Ninguna parte del mundo, lo tengo claro, ha influido en mí tanto como Huelva y su provincia; en ninguna parte del mundo, a lo largo de mi ya bastante larga existencia, he vivido tan intensamente como en la provincia de Huelva. Ni en mi adolescencia sevillana y madrileña, ni en mi juventud madrileña y vitoriana, ni mucho menos en mi vida adulta, española y francesa y otra vez sevillana, me han marcado la piel con hierros tan candentes ni me han pasado por ella con tanta suavidad, como al arpa de Bécquer, esa mano de nieve que todavía arranca notas dormidas en las cuerdas de la memoria.
Pero por este camino, ya se ve, podemos pasarnos de sentimentales, e incluso ponernos un pelín cursis si nos dejamos ir. En la mente humana, como en la vida misma, hay laberintos inextricables, pero también hilos de Ariadna.

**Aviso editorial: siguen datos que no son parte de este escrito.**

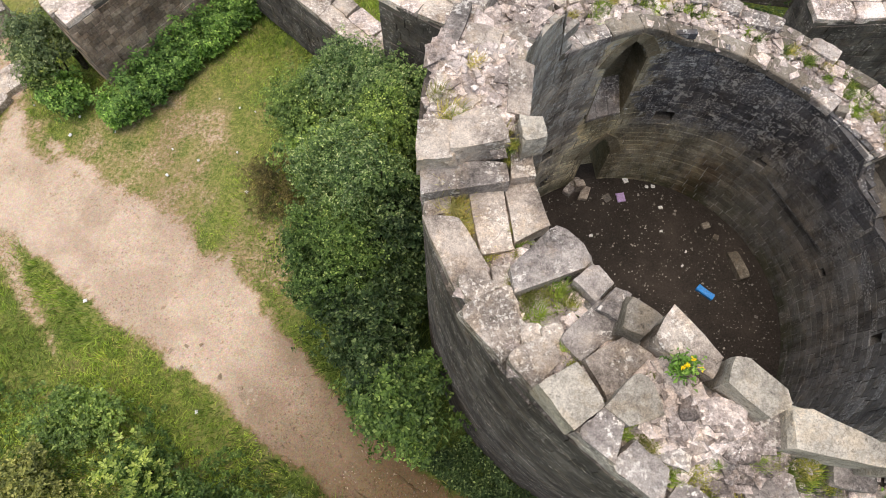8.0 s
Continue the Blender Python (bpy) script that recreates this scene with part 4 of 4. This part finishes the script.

Recuerdo ahora -no porque a mí me interesen los aniversarios o centenarios más que la carabina de Ambrosio- dos poemas de Cernuda, Es lástima que fuera mi tierra y Bien está que fuera tu tierra. En ambos, desde su exilio ya definitivo, nos habla Cernuda de España; pero la España a la que se refiere en el primero de ellos -la de los años 50- la viví yo desde dentro, aunque niño, en Huelva. Quizá por eso, por ser niño, no me resultó tan ajena y hostil como a Cernuda, ni como acabaría resultándome a mí mismo posteriormente en Sevilla o en Madrid, sintiéndome yo también condenado ya por aquellos años a una especie de exilio interior. En todo caso, en las calles de la Huelva de entonces, aquellas procesiones ‘con restaurados restos y reliquias / a las que dan escolta hábitos y uniformes’ todavía desfilan a veces por la pantalla de mi memoria.
En el segundo de los poemas citados, aparece otra España, una España siempre amada por Cernuda, la España imaginada y recreada por Galdós en sus Episodios y en sus novelas, ‘la patria imposible, que no es de este mundo’, como él dice. Tampoco lo es, y a esto quería yo llegar, la provincia de mis sueños, y aunque Huelva no haya tenido un Galdós que la recreara para mí como lector, yo mismo, como autor, he aspirado un poco, aunque me esté mal el decirlo, a que se halle trasmutada y presente en mi modesta obra novelística.
A lo mejor Manolo hubiera preferido que yo le hablase aquí del Andévalo y Paymogo o de Lepe y La Antilla, y tentado he estado, ya queda dicho, de recurrir a algún pasaje de mis novelas, pero el límite de uno o dos folios que nos hemos marcado ha hecho que me incline por este breve artículo, que no es otra cosa que una impresión muy subjetiva. Podría haber hablado también de cosas más objetivas, como la literatura, el habla o el paisaje onubenses, pero tampoco me he atrevido a salir de mi concha. No sé si me aceptarán como disculpa que la Huelva que mejor conozco es esta que llevo dentro de mí.